As promised, I’m uploading Gwen’s and Aida’s mp3’s from last week’s session on addiction and harm reduction, aptly titled “Addiction, Illness, Death, Dying and Redemption.” The songs are too big to be uploaded onto the OpenLab, so I’ve added links to the songs (most are videos):
Neil Young, The Needle and The Damage Done (with some nice personal intro)
And here’s my contribution to the addiction-theme songs: Jane’s Addiction, Jane Says
Following our discussion of these songs, I did a quick search on the concept of harm reduction, which seems a logical practice to address addiction. I was surprised to learn that it seems to be a relatively new strategy from the late-twentieth century and there’s resistance to its implementation. I found an article by a G. Alan Marlatt, “Harm Reduction: Come As You Are,” Addictive Behaviors 21, 6 (1996): 779–788 that seems to summarize the harm reduction approach. I’m not sure how fundamental his work is to the field but he provides a good overview, plus I like his title, which seems appropriate following our music session since it also alludes to a Nirvana song. Another relevant article is Bernadette Pauly’s “Shifting moral values to enhance access to health care: Harm reduction as a context for ethical nursing practice,” International Journal of Drug Policy, 19, 3 (2008): 195–204 that highlights the disconnect of implementing strategies of harm reduction and real-world healthcare practice, and the larger question of ethics for practicing nurses. I’ve included the abstracts below.
The purpose of this paper is to describe what harm reduction is, how it developed, how it works, and why it is becoming a major approach in the addictive behaviors field. Based on principles of public health, harm reduction offers a pragmatic yet compassionate set of strategies designed to reduce the harmful consequences of addictive behavior for both drug consumers and the communities in which they live. To illustrate how harm reduction has been applied to both the prevention and treatment of addiction problems, highlights of a national conference on harm reduction are presented. The historical roots of harm reduction programs in Europe (Netherlands and the United Kingdom) are described. The paper concludes with a discussion of four basic assumptions central to harm reduction: (a) harm reduction is a public health alternative to the moral/criminal and disease models of drug use and addiction; (b) it recognizes abstinence as an ideal outcome but accepts alternatives that reduce harm; (c) it has emerged primarily as a “bottom-up” approach based on addict advocacy, rather than a “topdown” policy established by addiction professionals; and (d) it promotes low threshold access to services as an alternative to traditional high threshold approaches.

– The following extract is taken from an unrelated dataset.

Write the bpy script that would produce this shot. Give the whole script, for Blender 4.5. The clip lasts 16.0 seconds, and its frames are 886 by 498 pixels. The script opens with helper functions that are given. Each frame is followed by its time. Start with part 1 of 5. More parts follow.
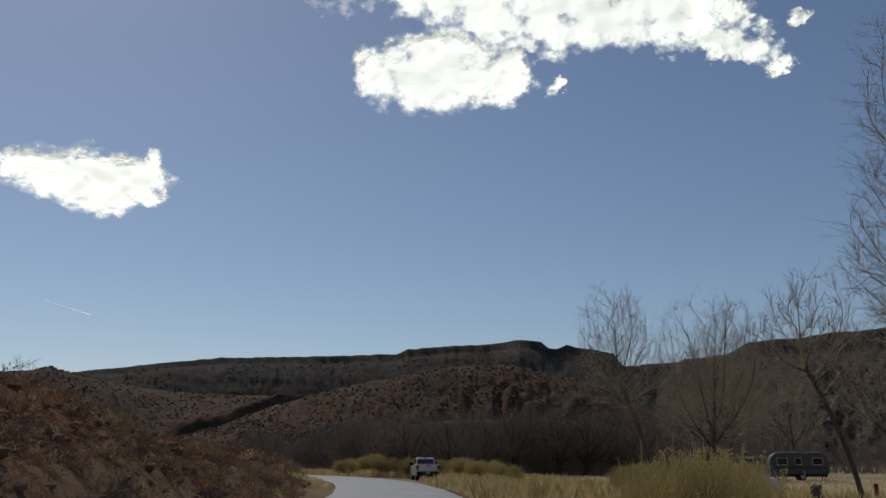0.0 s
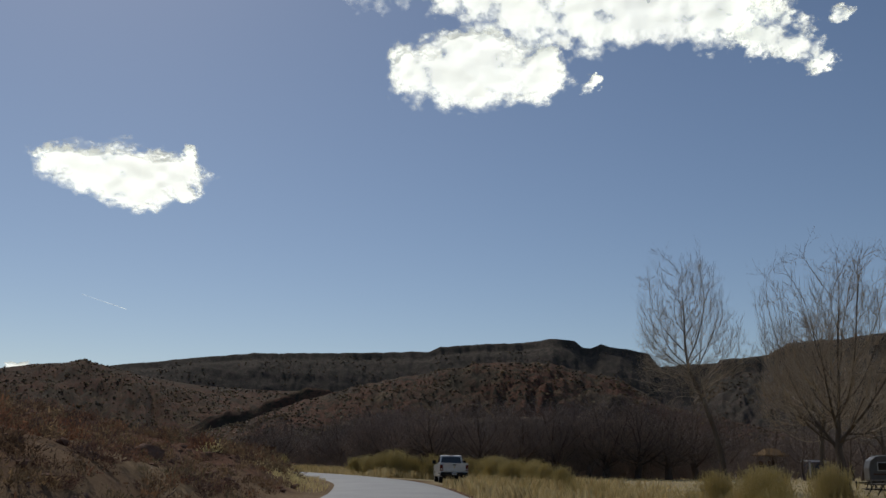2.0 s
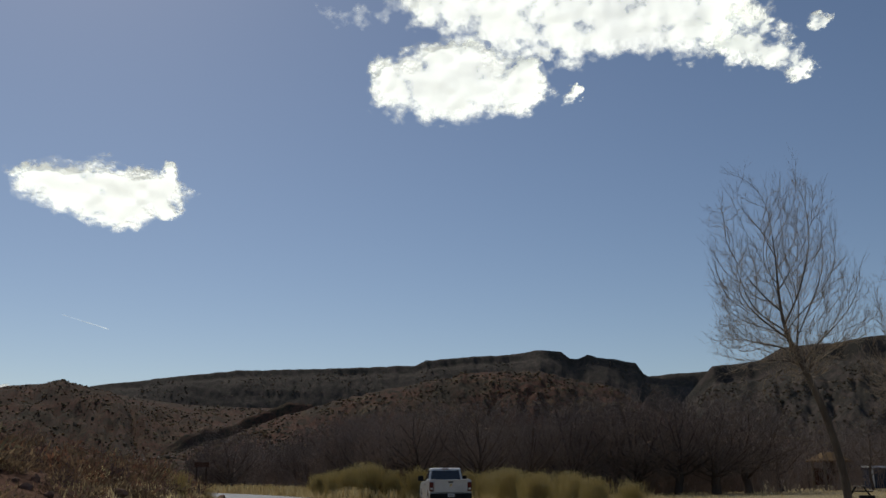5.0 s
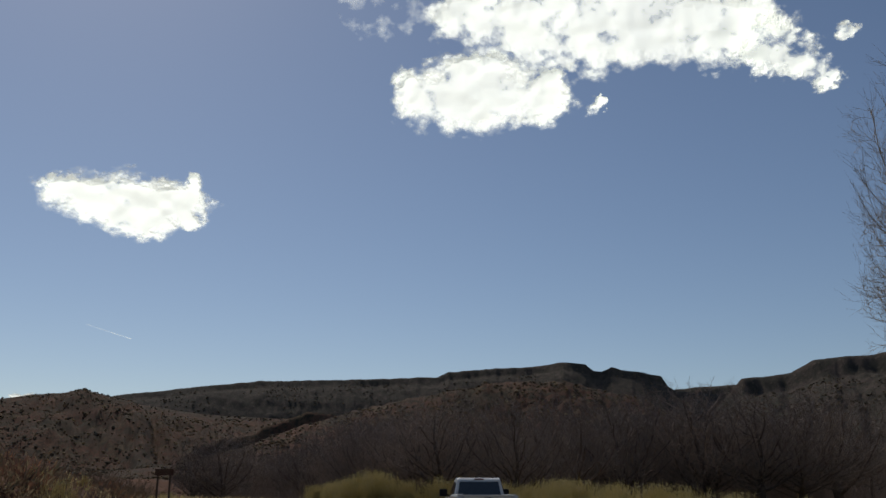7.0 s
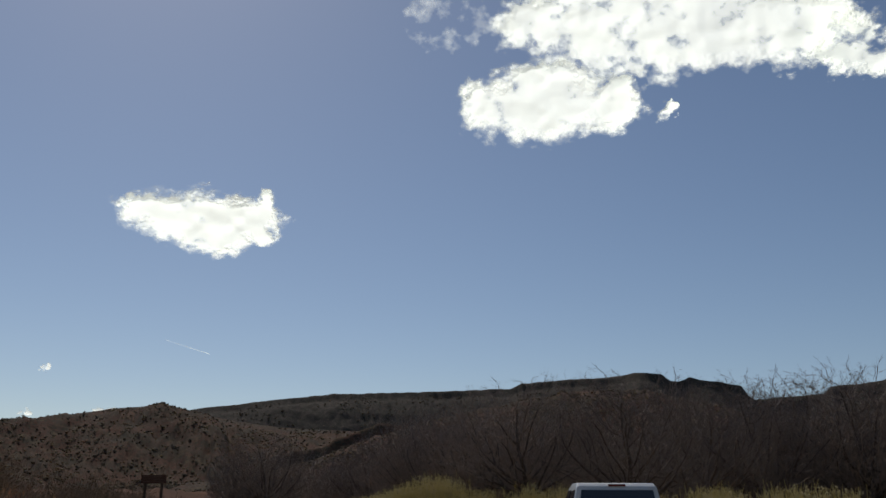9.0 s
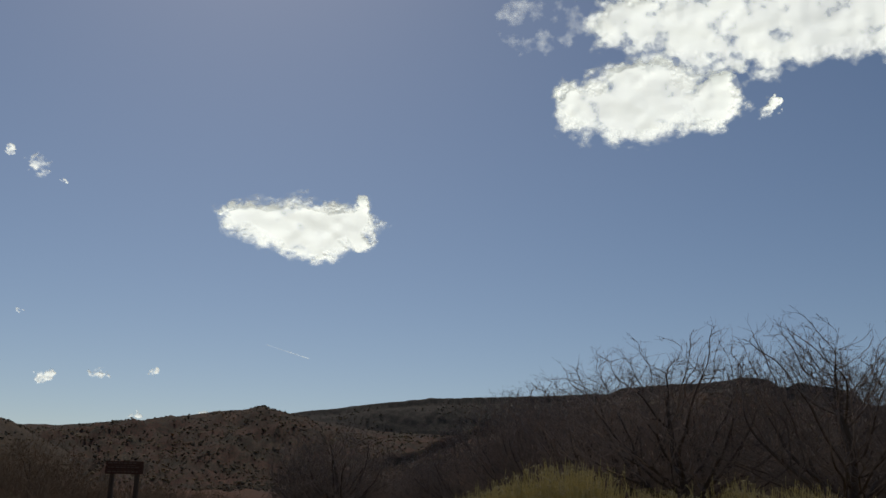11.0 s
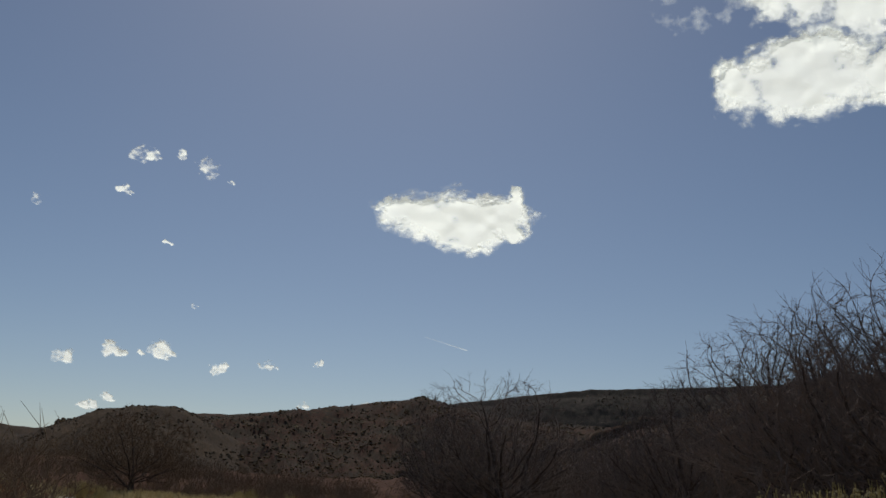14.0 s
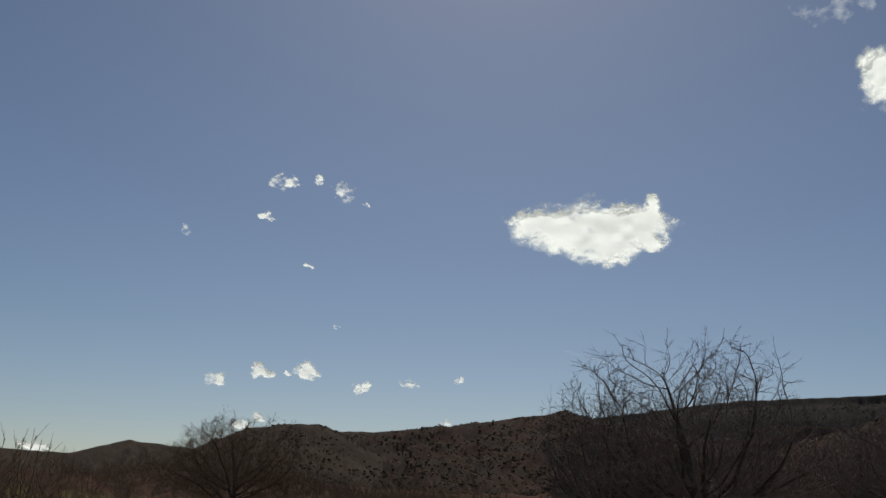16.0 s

Click here for PDF of Marlatt article
People who are street involved including those experiencing homelessness and substance use are at increased risk of morbidity and mortality. Such inequities are exacerbated when those facing the greatest inequities in health have the least access to health care. These concerns have rarely been addressed in bioethics and there has been a lack of explicit attention to the dominant societal and organizational values that structure such injustices. The purpose of this paper is to describe the underlying value tensions that impact ethical nursing practice and affect equity in access to health care for those who are street involved.
In this paper, findings from a larger qualitative ethnographic study of ethical practice in nursing in the context of homelessness and substance use are reported. The original research was undertaken in two ‘inner city’ health care centres and one emergency department (ED) to gain a better understanding of ethical nursing practice within health care interactions. Data were collected over a period of 10 months through face-to-face interviews and participant observation.
In order to facilitate access to health care for those who are street-involved nurses had to navigate a series of value tensions. These value tensions included shifting from an ideology of fixing to reducing harm; stigma to moral worth; and personal responsibility to enhancing decision-making capacity. A context of harm reduction provided a basis for the development of relationships and shifted the moral orientation to reducing harm as a primary moral principle in which the worth of individuals and the development of their capacity for decision-making was fostered.
Implementation of a harm reduction philosophy in acute care settings has the potential to enhance access to health care for people who are street involved. However, explicit attention to defining the harms and values associated with harm reduction is needed. While nurses adopted values consistent with harm reduction and recognized constraints on personal responsibility, there was little attention to action on the social determinants of health such as housing. The individual and collective role of professional nurses in addressing the harms associated with drug use and homelessness requires additional examination.